“MARSILIO PENSI ALLA SUA REGIONE, SOPRATTUTTO ALLA SANITÀ PUBBLICA, COSÌ MALRIDOTTA” – BERSANI REPLICA ALL’ATTACCO DEL GOVERNATORE DELL’ABRUZZO CHE LO AVEVA CHIAMATO “ZIO” RELEGANDOLO TRA “LE VECCHIE GLORIE RIESUMATE” DALLA SINISTRA – “QUESTE BATTUTE SONO SLOGAN DA AGIT-PROP. IO SONO UN RISERVISTA DELL’ALTERNATIVA. VADO LIBERAMENTE IN GIRO E CI VADO A SPESE MIE, NON COME LA CALATA DEI MINISTRI CHE SONO ANDATI A FAR CAMPAGNA ELETTORALE A SPESE NOSTRE”
Roberto Gressi per roma.corriere.it - Estratti
Che gran voglia, irrefrenabile, di tirare una sventola. Ti viene soprattutto quando hai avuto un po’ paura, e ti è passata grazie alla vittoria, e allora hai un bisogno fisico e incontrollato di liberarti, e ti parte la mano. Eccolo, Marco Marsilio, confermato governatore dell’Abruzzo con un robusto vantaggio, se non a furore di popolo: «Se ne sono andati a zonzo per la regione per due mesi, hanno messo in campo le vecchie glorie, compreso zio Bersani, non so chi altri potessero riesumare…».
Che poi andiamoci piano con gli zii. C’è lo zio Vanja, con Anton Cechov che ci fa riflettere sull’incapacità di essere felici. Lo zio Sam, che ti punta il dito e ti grida «I want you for U.S. Army», che ne ha fatte più di Carlo in Francia, ma ci ha pur liberati dal nazismo. Gli zii di Sicilia di Leonardo Sciascia, con la speranza del riscatto. Zio Paperone che si dispera: «Non posso continuare a perdere un miliardo al minuto! Così fra seicento anni sarò rovinato!». E poi zio Silvio, lo zio Fester Addams, e anche Grazie zia di Salvatore Samperi. E c’è perfino la giornata mondiale degli zii, che pare sia il 26 luglio.
Ma intanto la rasoiata è partita, con Pierluigi confinato da Marsilio sotto la voce «combattenti e reduci». Che ha da dire zio Bersani? «Intanto gli faccio gli auguri di buon lavoro — replica — pensi alla sua regione, soprattutto alla sanità pubblica, così malridotta. Io vado dove si vince e dove si perde, a dare una mano.
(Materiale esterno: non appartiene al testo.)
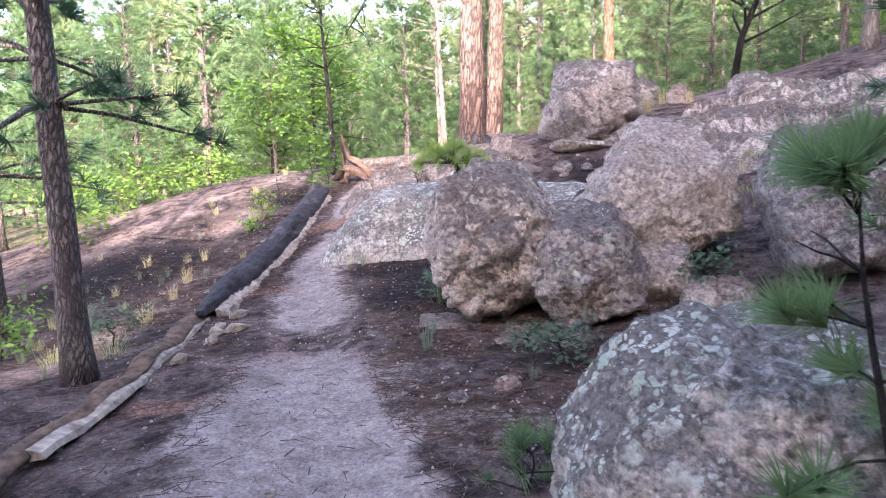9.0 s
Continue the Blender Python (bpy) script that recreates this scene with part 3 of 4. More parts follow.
rock("boulder", (0.72, 17.55, 1.0), (0.76, 0.72, 0.66), 21, "pale lichen-covered boulder among dry grass", TUFF_GREEN, 107, group=PILE, detail=5, square=2.4, base=0.72)
rock("boulder", (0.26, 17.15, 0.92), (0.58, 0.5, 0.55), 21, "grey-green boulder beside a pale one", TUFF_GREEN, 109, group=PILE, detail=5, base=0.62)
rock("rock_spire", (-2.94, 28.02, 4.2), (0.62, 0.6, 1.5), 21, "pinkish rock spire on the hillside", TUFF_PALE, 113, "rock spire", detail=5, bottom=1.0, top=0.45, base=3.4)
rock("rock_slab", (-10.28, 24.37, 1.58), (0.95, 0.8, 0.24), 44, "thin grey slab under the perched block", TUFF_GREY, 127, "rock slab", detail=5, square=4, base=1.44)
rock("rock_slab", (-9.55, 24.95, 1.62), (1.15, 0.9, 0.34), 50, "flat layered slab beside the perched block", TUFF_GREY, 131, "rock slab", detail=5, square=4, base=1.5)
rock("rock", (-10.06, 23.54, 1.3), (0.36, 0.3, 0.2), 44, "small flat grey stone on dark soil", TUFF_GREY, 137, "rock", detail=4, base=1.14)
# coloured dark to fill the gap with shade
rock("boulder", (-8.74, 22.2, 0.72), (0.75, 0.8, 0.7), 44, "boulder darkened as the shade in the gap behind", TUFF_SHADE, 139, group=PILE, detail=5, base=0.35)
rock("rock_ledge", (-9.0, 25.2, 1.95), (1.9, 1.4, 0.48), 30, "broken pink ledge on the slope", TUFF, 149, "ledge", detail=5, square=4, base=1.5)
rock("rock_ledge", (-7.7, 25.9, 2.1), (1.9, 1.4, 0.5), 36, "broken pink ledge on the slope", TUFF_GREY, 151, "ledge", detail=5, square=4, base=1.62)
rock("rock", (-8.56, 27.12, 2.8), (0.75, 0.7, 0.6), 32, "grey rock at the top of the ledges", TUFF_GREY, 157, "rock", detail=5, base=2.15)
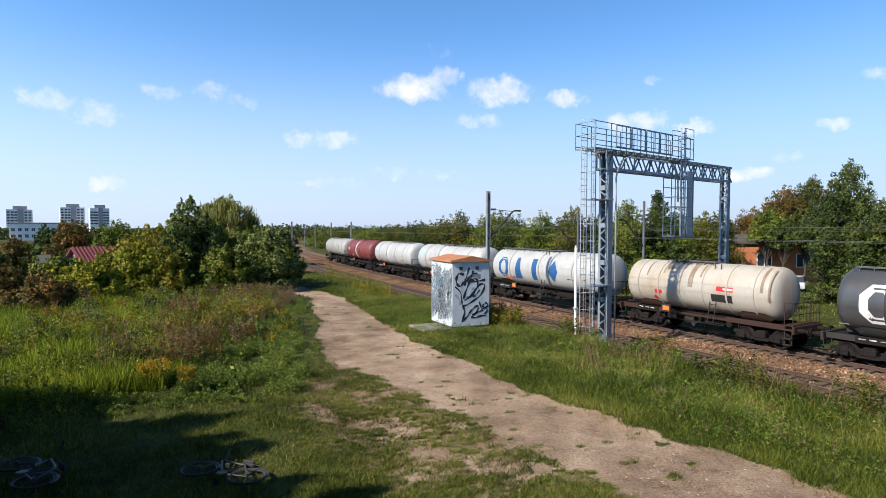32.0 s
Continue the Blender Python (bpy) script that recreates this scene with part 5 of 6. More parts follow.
LEFT_SHRUBS = [  # bearing, distance, height, width, leaves
    (0.6, 46.0, 6.9, 4.6, MID_GREENS), (2.6, 47.5, 5.2, 4.6, GREENS), (7.3, 44.0, 4.5, 5.2, MID_GREENS), (5.4, 48.5, 4.7, 5.0, GREENS), (-2.0, 51.0, 4.7, 4.6, YELLOW_GREENS), (-3.8, 43.0, 3.7, 4.6, LIME),
    (-7.2, 40.0, 2.7, 4.2, LIME), (-8.6, 66.0, 5.4, 5.6, RUSSET), (-11.0, 44.0, 1.7, 3.4, RUSSET), (-12.4, 54.0, 3.9, 3.4, RUSSET), (-5.1, 80.0, 5.6, 7.0, GREENS),
    (-10.4, 37.0, 1.9, 4.0, RUSSET), (-1.4, 42.5, 3.3, 3.6, YELLOW_GREENS), (-5.4, 47.0, 3.2, 4.0, YELLOW_GREENS), (3.6, 42.5, 3.4, 4.0, GREENS), (9.3, 46.5, 3.1, 3.2, GREENS),
    (-13.4, 40.0, 2.6, 4.0, RUSSET), (-14.6, 46.0, 3.8, 4.6, GREENS), (-3.0, 66.0, 4.6, 7.0, YELLOW_GREENS), (-9.3, 49.0, 2.6, 5.0, GREENS), (8.2, 58.0, 3.7, 4.6, DARK_GREENS)]


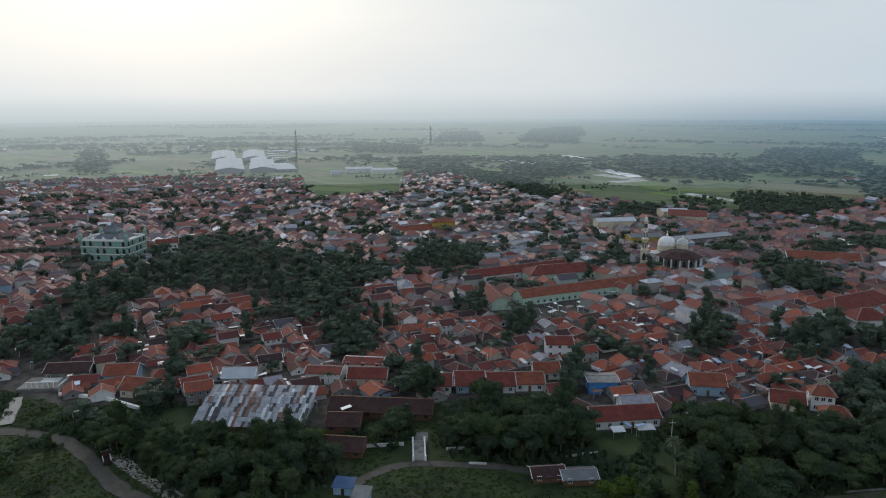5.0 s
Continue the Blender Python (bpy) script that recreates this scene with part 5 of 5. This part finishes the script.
flat_sheet("weir_pool", [(141, 276), (169, 272), (158, 237.5), (133, 242.5)], -11.6, WATER, "smooth silty water sheet on the weir")
flat_sheet("lower_pool", [(130.5, 241.0), (128.7, 231.2), (127.7, 220.1), (139.7, 215.2), (145.5, 209.9), (145.7, 198.0), (146.6, 192.8), (155.2, 186.0), (162.6, 201.8), (161.7, 212.0), (156.6, 217.4), (160.3, 236.8)], -12.45, WATER, "shallow silty water among gravel bars below the weir", uneven=0.5)
tagged(part("weir_foam", Shape().slab([(140, 242.5, -11.35), (156, 239.5, -11.35), (155.5, 238.2, -12.1), (139.5, 241, -12.1)], 0.3), RAPIDS), "white foam along the weir's step", "foam", kind="structure")
tagged(part("weir_sill", Shape().beam((133, 242.6, -11.3), (158, 237.6, -11.3), 0.9, 1.6), OLD_CONCRETE), "low concrete sill across the river", "sill", kind="structure")


REVET = plain("stained_revetment", (0.19, 0.18, 0.16), 0.9, 0.55, 0.5)


def river_wall(name, a, b, z0, ha, hb, t, label, mat=OLD_CONCRETE, blocks=True, seed=1, lean=2.5):
    """A sloping masonry wall from a to b, with blocks of worn facing."""
    ob = thing(name, label, "wall", "river walls")
    a, b = Vector(a), Vector(b)
    d = (b - a).normalized()
    n = Vector((-d.y, d.x))
    L = (b - a).length
    v = []
    for p, h in ((a, ha), (b, hb)):
        for off, z in ((0, z0 - 2), (lean - t, z0 - 2), (lean - t, z0 + h), (lean, z0 + h)):
            q = p + n * off
            v.append((q.x, q.y, z))
    part("core", Shape().add(v, [(0, 1, 2, 3), (7, 6, 5, 4), (0, 4, 5, 1), (1, 5, 6, 2), (2, 6, 7, 3), (3, 7, 4, 0)]), mat, ob)
    rng = np.random.default_rng(seed)
    if blocks:
        rows = max(2, int(max(ha, hb) / 1.6))
        cols = int(L / 3.2)
        for i in range(cols):
            for k in range(rows):
                if rng.random() < 0.25:
                    continue
                s0, s1 = (i + 0.04) / cols, (i + 0.96) / cols
                h0 = ha + (hb - ha) * (i + 0.5) / cols
                z_a, z_b = z0 + h0 * (k + 0.06) / rows, z0 + h0 * (k + 0.94) / rows
                oa, ob_ = lean * (k + 0.06) / rows, lean * (k + 0.94) / rows
                out = 0.1 + 0.25 * rng.random()
                c = []
                for s, o2, z in ((s0, oa, z_a), (s1, oa, z_a), (s1, ob_, z_b), (s0, ob_, z_b)):
                    q = a + (b - a) * s + n * (o2 + out * 0.6)
                    c.append((q.x, q.y, z))
                back = [(x - n.x * 0.6, y - n.y * 0.6, z) for x, y, z in c]
                part("facing_block", Shape().add(c + back, [(0, 1, 2, 3), (7, 6, 5, 4), (0, 4, 5, 1), (1, 5, 6, 2), (2, 6, 7, 3), (3, 7, 4, 0)]), CONCRETE if rng.random() < 0.3 else REVET, ob)
    return ob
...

Sono stato in Sardegna, in Abruzzo, a Foggia, in Alto Adige… E posso farlo liberamente, perché ci vado a spese mie, non come la calata dei ministri che sono andati a far campagna elettorale a spese nostre».
Su e giù per l’Abruzzo Pierluigi Bersani c’è stato, e gli hanno detto che lo portavano in giro come la Madonna pellegrina, e pure come Mosè. A Sulmona ha voluto precisare: «Io sono solo un riservista dell’alternativa, non sto qui a guidare il carro, ma lo spingo. Vengo a dire che i partiti sono gli affluenti, ma il fiume è l’alternativa a questa destra».
Che poi, ancora: «Questa destra ha la coda lunga, piena di revanscismo. Vista la Sardegna? L’appetito vien mangiando. Non sono strabordanti, c’è un risveglio. Io mi sento come il prosciutto nel panino… Che posso aggiungere? La mela è spaccata in due, il punto è essere concepiti come l’alternativa». E dal palco: «Potrei dire che è marzo, è tempo di migrare, cioè di andare alle urne, mica da restare qui a pettinare le bambole».
Sì, va bene, Bersani. Ma intanto in Abruzzo, come si usa dire, avete preso la sveglia. Il campo più che largo stavolta si è infranto contro la corazzata del centrodestra. «La partita è lunga, non sarà un ciclone, ma un bel venticello c’è», non si scoraggia Pierluigi. Ma si sente o no un vecchio zio portato a zonzo? «Che vogliamo farci? Queste battute rispecchiano il loro stile, sono vittimisti e aggressivi, sono slogan da Agit-prop».